- Born: 15 January 1906 Chong Tash, Semirechye Oblast, Russian Turkestan
- Died: 15 May 1944 (aged 38) Pskov Oblast, Soviet Union
- Occupations: poet, writer
- Spouse: Fuxura
- Writing career
- Genres: novels, short stories, poems
- Notable work: The Long Road

= Mukay Elebayev =

Early Kyrgyz author (1906–1944)

Mukay Elebayev (15 January 1906 - 15 May 1944) was a Kyrgyz poet and author born in Chong Tash village, Semirechye Oblast, Russian Turkestan in what is now the Tüp District of Issyk-Kul Region, Kyrgyzstan on 15 January 1906. Left orphaned at age nine, he fled to China in 1916 during the Urkun, returning in 1919.

His autobiographical novel, "The Long Road", was published in 1936. It describes his growing up, escape to China, and return. It is considered to be the first novel in the Kyrgyz language.

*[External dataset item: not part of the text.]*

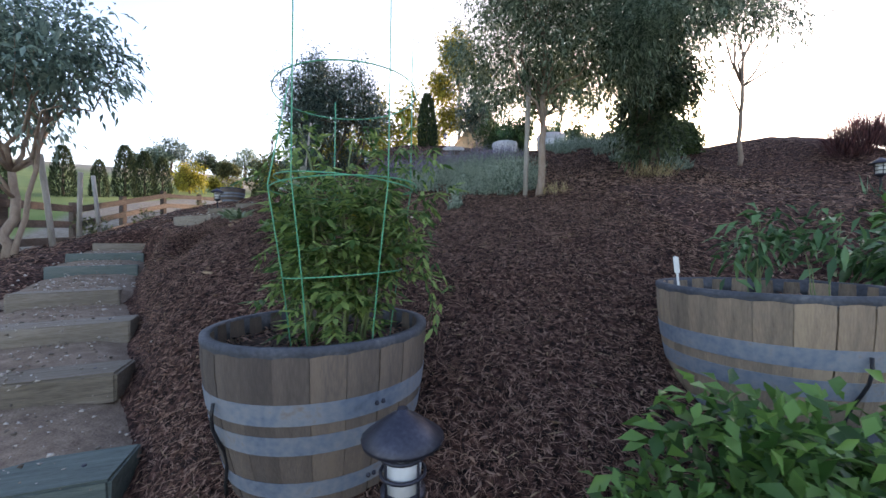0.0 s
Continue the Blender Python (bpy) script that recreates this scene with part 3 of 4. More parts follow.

In 1943 he was drafted into the Soviet army and killed during World War II in Russia in 1944.

==Works==
- Uzak jol: novel (The Long Road), Frunze: Kyrgyzmambas, 1936.
- Kıyın kezeŋ: stories (Hard Times), Frunze: Kyrgyzmambas, 1938.
- Salam kat: poems, (Letter of Greeting) Frunze: Kyrgyzmambas, 1938.